Variational Inference: MCMC and Hybrid Samplers¶

This page covers gradient-based MCMC (HMC, NUTS), the hybrid samplers that combine a variational warm-up with HMC chains, and posterior predictive sampling from an MCMCResult. The variational families and ELBO objectives live in the SVI guide.

MCMC: HMC and NUTS¶

When variational families underfit, fall back to gradient-based MCMC. The kernel runs on the registry's unconstrained vector; gradients flow through torch.autograd.grad.

from quivers.inference import NUTSKernel, MCMC

kernel = NUTSKernel(
    target_accept=0.8,
    max_tree_depth=10,
    mass_matrix="diagonal",
)
mcmc = MCMC(
    kernel=kernel,
    num_warmup=1000,
    num_samples=2000,
    num_chains=4,
)
result = mcmc.run(model, x, observations)

print(result.r_hat)             # per-site split R-hat (Vehtari et al. 2021)
print(result.ess)               # effective sample size
print(result.divergence_counts) # per-chain divergence count
print(result.total_divergences) # sum across chains
samples = result.samples        # dict[str, Tensor] of shape (chains, draws, ...)

Both HMCKernel and NUTSKernel implement Nesterov dual-averaging step-size adaptation during warmup, and Welford-online mass-matrix adaptation when mass_matrix is set to "diagonal" or "dense" (the default "identity" disables mass-matrix adaptation). Chains run sequentially: the driver loops over num_chains, and within each chain warmup and sampling advance one leapfrog step at a time.
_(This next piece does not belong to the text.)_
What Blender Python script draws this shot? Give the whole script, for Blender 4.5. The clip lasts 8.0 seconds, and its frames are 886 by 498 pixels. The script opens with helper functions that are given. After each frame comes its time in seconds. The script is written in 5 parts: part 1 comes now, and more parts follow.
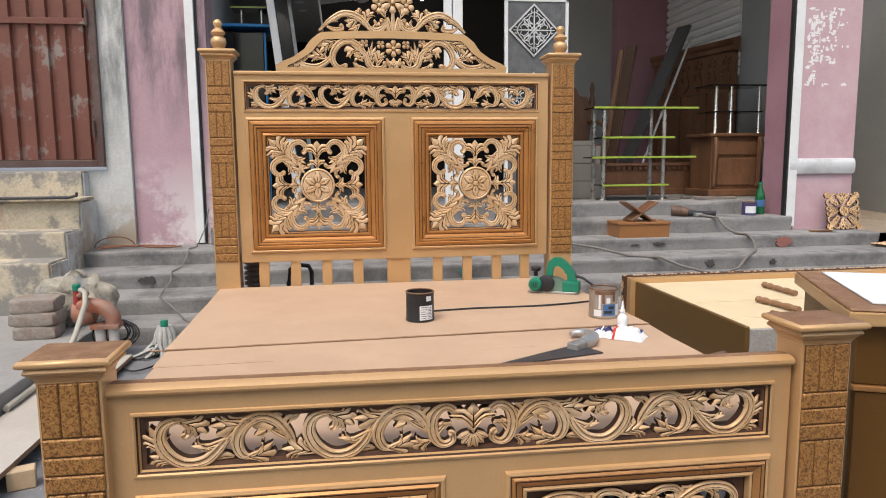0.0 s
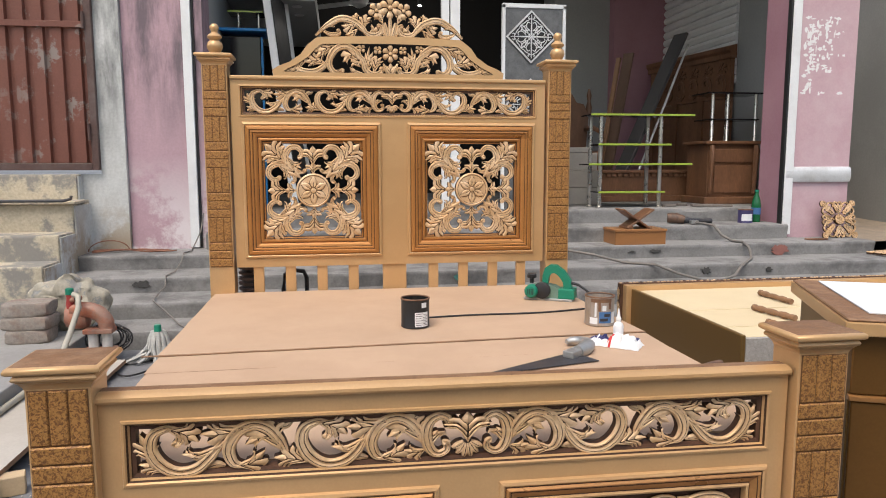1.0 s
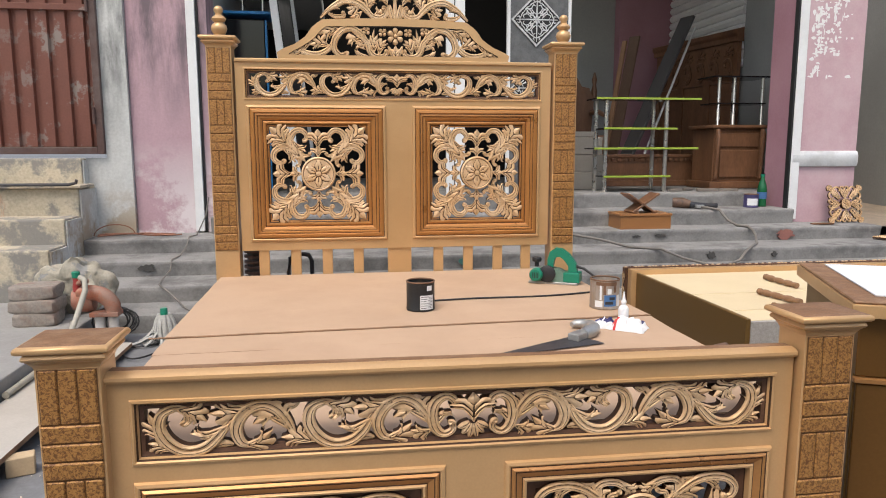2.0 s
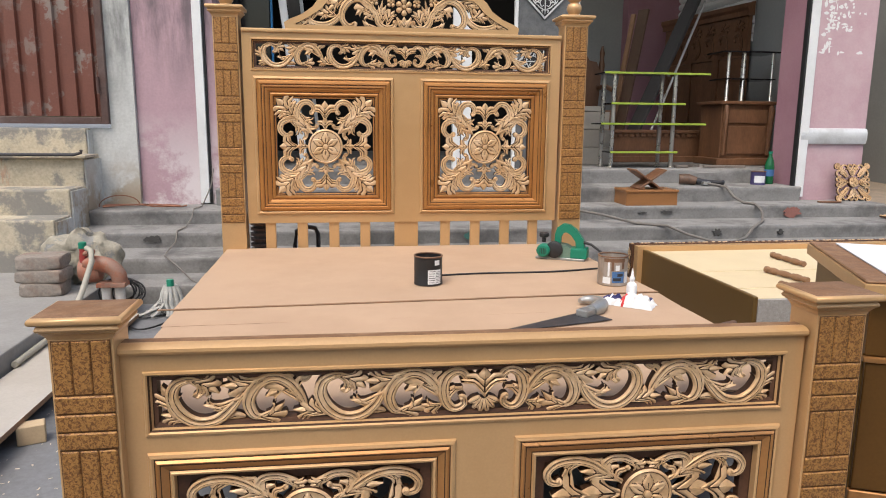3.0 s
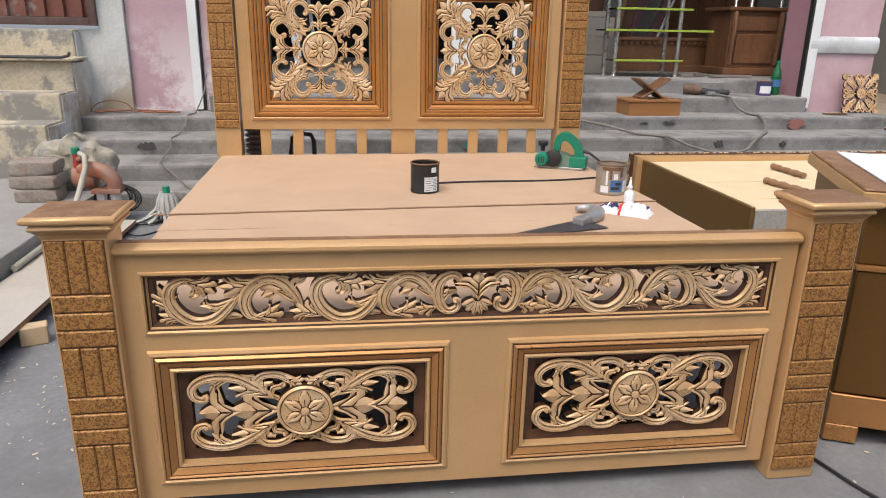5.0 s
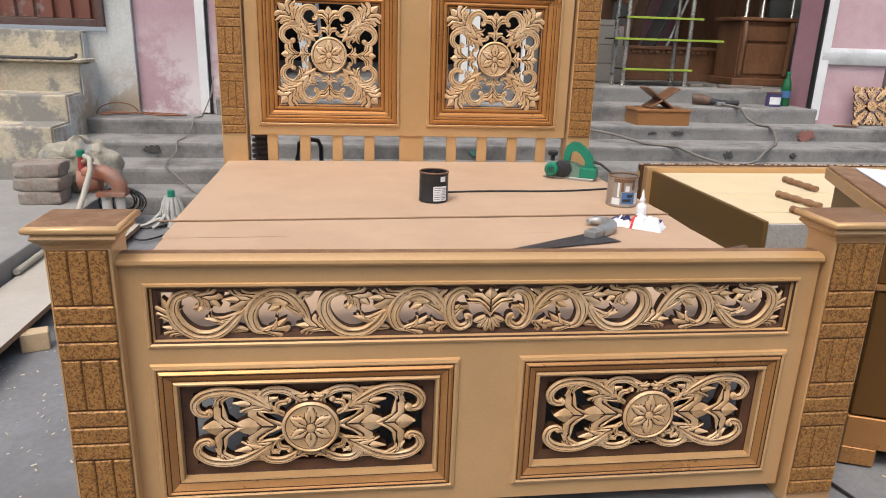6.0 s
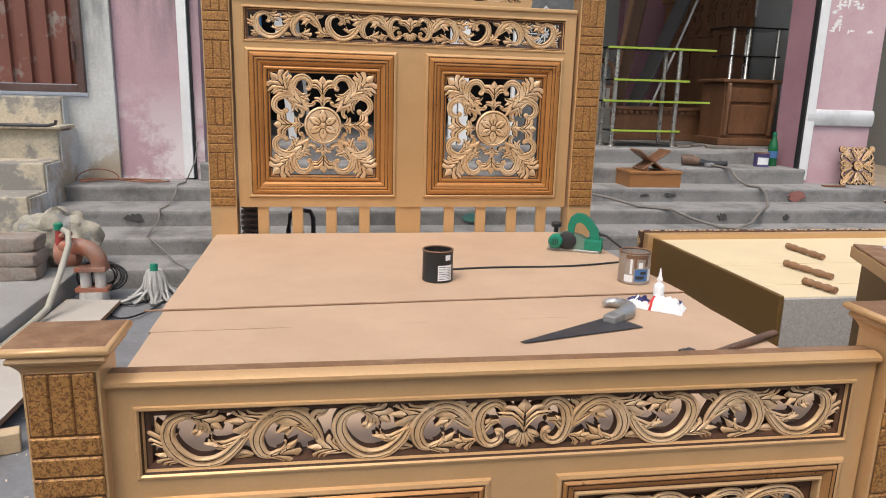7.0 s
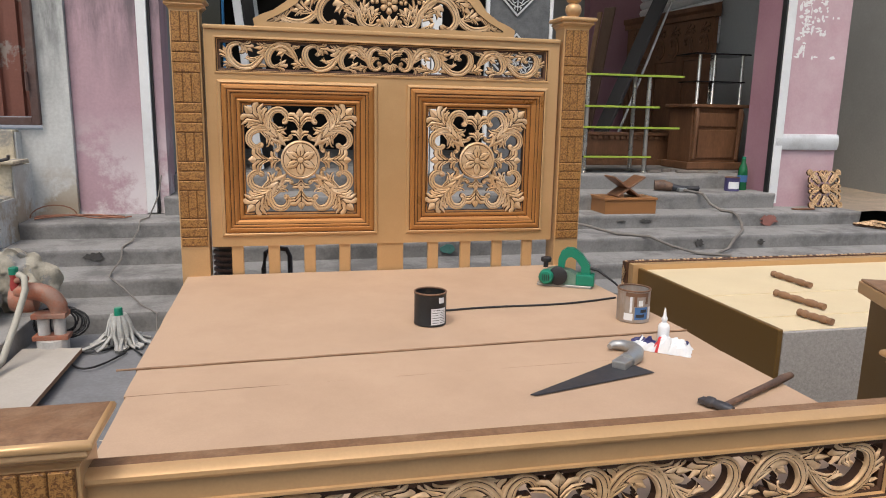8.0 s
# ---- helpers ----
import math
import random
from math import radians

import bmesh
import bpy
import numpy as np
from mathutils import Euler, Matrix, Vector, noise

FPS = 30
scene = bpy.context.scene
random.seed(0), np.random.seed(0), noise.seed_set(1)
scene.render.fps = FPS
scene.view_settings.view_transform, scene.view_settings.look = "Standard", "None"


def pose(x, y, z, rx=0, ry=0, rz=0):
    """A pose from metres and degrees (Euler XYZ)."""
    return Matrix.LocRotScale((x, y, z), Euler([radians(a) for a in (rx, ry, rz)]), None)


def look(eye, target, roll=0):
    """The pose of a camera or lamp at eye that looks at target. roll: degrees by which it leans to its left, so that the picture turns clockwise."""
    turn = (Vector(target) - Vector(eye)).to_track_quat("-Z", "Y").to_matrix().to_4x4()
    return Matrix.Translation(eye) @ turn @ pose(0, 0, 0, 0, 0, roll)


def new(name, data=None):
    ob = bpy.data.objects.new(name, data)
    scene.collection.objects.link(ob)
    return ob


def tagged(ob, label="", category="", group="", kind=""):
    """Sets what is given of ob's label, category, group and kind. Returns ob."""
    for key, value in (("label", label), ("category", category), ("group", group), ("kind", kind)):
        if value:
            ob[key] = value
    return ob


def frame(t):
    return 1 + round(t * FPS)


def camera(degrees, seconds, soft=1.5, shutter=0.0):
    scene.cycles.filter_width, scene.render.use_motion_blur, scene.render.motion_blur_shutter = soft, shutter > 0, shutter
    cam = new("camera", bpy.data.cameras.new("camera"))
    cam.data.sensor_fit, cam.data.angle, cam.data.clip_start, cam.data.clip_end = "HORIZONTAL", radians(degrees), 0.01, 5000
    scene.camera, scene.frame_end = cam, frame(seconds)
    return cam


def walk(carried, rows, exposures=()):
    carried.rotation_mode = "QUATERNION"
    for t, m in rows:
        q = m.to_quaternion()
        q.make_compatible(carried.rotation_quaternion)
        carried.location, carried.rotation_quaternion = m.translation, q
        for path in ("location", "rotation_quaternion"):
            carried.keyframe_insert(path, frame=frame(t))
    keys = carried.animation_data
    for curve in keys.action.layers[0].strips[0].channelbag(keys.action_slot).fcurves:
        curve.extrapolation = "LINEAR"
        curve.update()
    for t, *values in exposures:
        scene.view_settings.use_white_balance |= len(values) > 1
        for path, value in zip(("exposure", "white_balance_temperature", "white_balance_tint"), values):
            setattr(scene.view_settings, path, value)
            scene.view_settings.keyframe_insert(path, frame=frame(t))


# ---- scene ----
cam = camera(64.9, 8.0, soft=1.0)
PATH = [
    (0, (0.458, -1.523, 1.17), (0.742, 0.44, 0.912), -0.5),
    (0.5, (0.461, -1.518, 1.172), (0.749, 0.445, 0.924), -0.3),
    (1, (0.462, -1.51, 1.173), (0.757, 0.453, 0.93), -0.1),
    (1.5, (0.455, -1.507, 1.173), (0.744, 0.457, 0.926), -0.1),
    (1.7, (0.457, -1.514, 1.168), (0.74, 0.449, 0.909), -0.2),
    (2.8, (0.44, -1.499, 1.161), (0.719, 0.451, 0.814), 0.4),
    (3, (0.433, -1.5, 1.165), (0.709, 0.448, 0.807), 0.5),
    (3.5, (0.434, -1.5, 1.154), (0.705, 0.436, 0.729), 0.5),
    (4, (0.438, -1.499, 1.147), (0.711, 0.405, 0.601), 0.9),
    (4.2, (0.44, -1.496, 1.14), (0.72, 0.398, 0.56), 1.0),
    (5.3, (0.444, -1.495, 1.146), (0.716, 0.393, 0.545), 1.0),
    (5.5, (0.436, -1.495, 1.153), (0.711, 0.396, 0.563), 1.1),
    (6, (0.429, -1.447, 1.151), (0.695, 0.446, 0.563), 1.8),
    (6.5, (0.412, -1.36, 1.159), (0.718, 0.529, 0.579), 2.7),
    (7, (0.35, -1.262, 1.218), (0.68, 0.66, 0.772), 1.6),
    (7.5, (0.286, -1.165, 1.243), (0.639, 0.767, 0.868), 1.3),
    (8, (0.263, -1.099, 1.254), (0.705, 0.814, 0.873), 1.1),
]
walk(cam, [(t, look(eye, target, roll)) for t, eye, target, roll in PATH],
     exposures=[(0, 0.0), (6.4, 0.0), (7.0, -0.04), (7.5, -0.16), (8.0, -0.20)])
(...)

The MCMCResult exposes per-site split R̂ and effective sample size (Vehtari et al. 2021) via r_hat and ess, per-chain divergence counts via divergence_counts (with total_divergences summing across chains), and posterior log densities per draw via log_densities.

Hybrid samplers¶

AutoDAIS¶

Differentiable annealed importance sampling wraps a base guide with \(K\) HMC trajectories along an annealing path between base and target. The base mean / scale, the step size, and the inverse temperatures are jointly trained via SVI. Closes the parity gap with NumPyro / Pyro AutoDAIS.

from quivers.inference import AutoNormalGuide, AutoDAIS

base = AutoNormalGuide(model, observed_names={"y"})
guide = AutoDAIS(
    base,
    model=model,
    observations=observations,
    num_steps=8,
    init_step_size=0.05,
    init_temperature=0.1,
)
# Plug into SVI exactly like any other guide.

WarmupThenHMC¶

Train a variational guide to convergence, then initialise HMC chains from the guide's posterior mean. Pareto-dominates cold-start HMC on hierarchical models with skewed prior support.
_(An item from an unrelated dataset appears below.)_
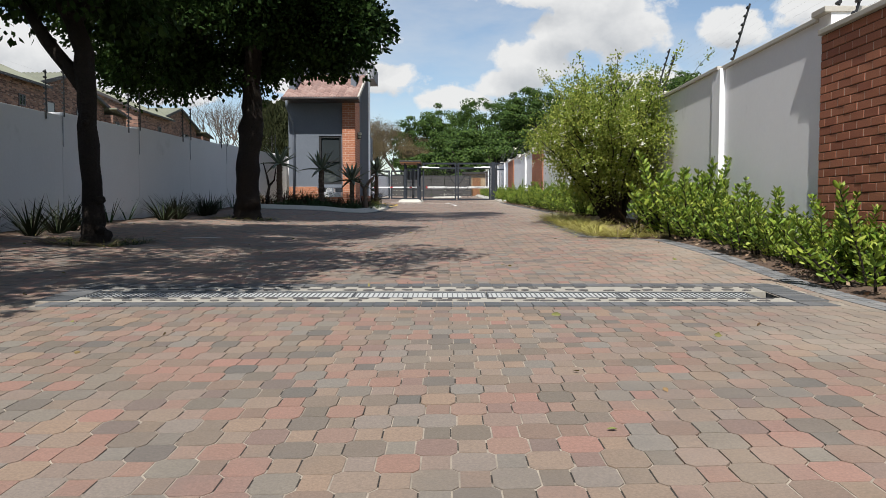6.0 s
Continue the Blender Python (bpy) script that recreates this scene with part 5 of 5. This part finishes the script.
strip_bed("east_bed", bed_edge, 4.12, -66, 22.3, 0.25, 0.045, "dark mulched soil bed under the hedge")
strip_bed("west_bed", lambda y: -6.26, -6.62, -66, -2.9, 0.4, 0.02, "narrow soil strip along the foot of the wall")
strip_bed("north_bed", lambda y: -5.28, -5.62, 9.2, 23.4, 0.4, 0.11, "soil bed along the entrance wall")
PITS = ((-4.75, -8.5, 0.72, 0.62), (-4.85, -16.0, 0.66, 0.58), (-4.9, -22.4, 0.8, 0.75), (-4.7, -29.9, 0.72, 0.6))
for px_, py_, rx_, ry_ in PITS:
    soil_patch("tree_pit", [(px_ + rx_ * math.cos(w), py_ + ry_ * math.sin(w)) for w in np.linspace(0, 2 * math.pi, 18, endpoint=False)], "bare soil pit with grass round a tree", 0.015, 3)
soil_patch("tree_pit", [(-4.75, -55.35), (-3.98, -55.2), (-3.68, -54.8), (-3.93, -54.35), (-4.75, -54.05), (-6.2, -54.0), (-6.2, -55.3)], "soil pocket in the paving planted with lime grass", 0.02, 3)
rim = thing("pocket_edging", "low pale concrete edging round a soil pocket", "edging", kind="structure")
for i in range(11):
    w0, w1 = math.radians(-100 + i * 18.2), math.radians(-100 + (i + 0.96) * 18.2)
    b, ring = Build(), []
    for w, r in ((w0, 0.0), (w1, 0.0), (w1, 0.13), (w0, 0.13)):
        ring.append((-4.48 + (0.85 + r) * math.cos(w), -54.72 + (0.62 + r) * math.sin(w)))
    b.add([(x, y, gz(x, y) - 0.03) for x, y in ring] + [(x, y, gz(x, y) + 0.03) for x, y in ring], [(4, 5, 6, 7), (0, 1, 5, 4), (1, 2, 6, 5), (2, 3, 7, 6), (3, 0, 4, 7)])
    part("edging_stone", b, concrete_mat, rim)
# mulch chips and fallen leaves
lrng, nr = random.Random(61), np.random.default_rng(61)
n = 2600
yy = nr.uniform(-60, 16, n)
xx = bed_edge(yy) + np.abs(nr.normal(0.12, 0.18, n))
pts = np.stack([xx, yy, lie(xx, yy) + 0.05], 1)
chips = part("mulch_chips", fast_mesh("mulch_chips", *leaf_arrays(pts, nr.normal(size=(n, 3)) * np.array([1, 1, 0.25]), 0.055, nr, False, 0.6)), mat("mulch", (0, 0, 0), (0, 0, 0), 4, 0.9, 0, pick="island", tones=((0.30, 0.20, 0.12), (0.16, 0.10, 0.06), (0.40, 0.30, 0.2), (0.10, 0.065, 0.04))))
tagged(chips, "scattered pale mulch chips and dry leaves under the hedge", "mulch", kind="stuff")
n = 300
xx, yy = nr.uniform(-6, 3.1, n), nr.uniform(-58, 12, n)
pts = np.stack([xx, yy, lie(xx, yy) + 0.008], 1)
fallen = part("fallen_leaves", fast_mesh("fallen_leaves", *leaf_arrays(pts, nr.normal(size=(n, 3)) * np.array([1, 1, 0.15]), 0.05, nr, True, 0.5)), mat("fallen_leaf", (0, 0, 0), (0, 0, 0), 4, 0.8, 0, pick="island", tones=((0.30, 0.26, 0.06), (0.22, 0.16, 0.07), (0.16, 0.20, 0.05), (0.25, 0.14, 0.07))))
tagged(fallen, "a few fallen leaves scattered on the paving", "leaves", kind="stuff")
for i, (sx, sy) in enumerate(((3.35, 2.2), (3.42, 1.6), (3.3, -0.5), (3.36, -1.3), (3.4, -22.6), (3.3, -23.0), (3.34, 3.1))):
    bmr = bmesh.new()
    bmesh.ops.create_icosphere(bmr, subdivisions=2, radius=0.07)
    for v in bmr.verts:
        v.co = Vector((v.co.x * 1.3, v.co.y, v.co.z * 0.6)) * (1 + 0.25 * noise.noise(v.co * 12 + Vector((i * 3, 0, 0))))
    me = bpy.data.meshes.new("stone")
    bmr.to_mesh(me)
    bmr.free()
    st_ = tagged(part("stone", me, concrete_mat), "pale loose stone at the edge of the bed", "stone", group="loose stones")
    st_.matrix_basis = pose(sx, sy, gz(sx, sy) + 0.06, 0, 0, i * 50)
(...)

from quivers.inference import (
    AutoMultivariateNormalGuide, NUTSKernel, WarmupThenHMC
)

sampler = WarmupThenHMC(
    guide=AutoMultivariateNormalGuide(model, observed_names={"y"}),
    kernel=NUTSKernel(),
    svi_steps=1000,
    mcmc_warmup=500,
    mcmc_samples=2000,
)
svi_losses, result = sampler.run(model, x, observations)

Predictive with MCMC¶

Predictive consumes either a Guide or an MCMCResult. With an MCMCResult, it iterates over posterior samples instead of calling guide.rsample.

from quivers.inference import Predictive

predictive = Predictive(
    model=conditioned.model,
    posterior=result,
    num_samples=500,
)
samples = predictive(x_new)

References¶

split R̂ and effective sample size (Vehtari et al. 2021).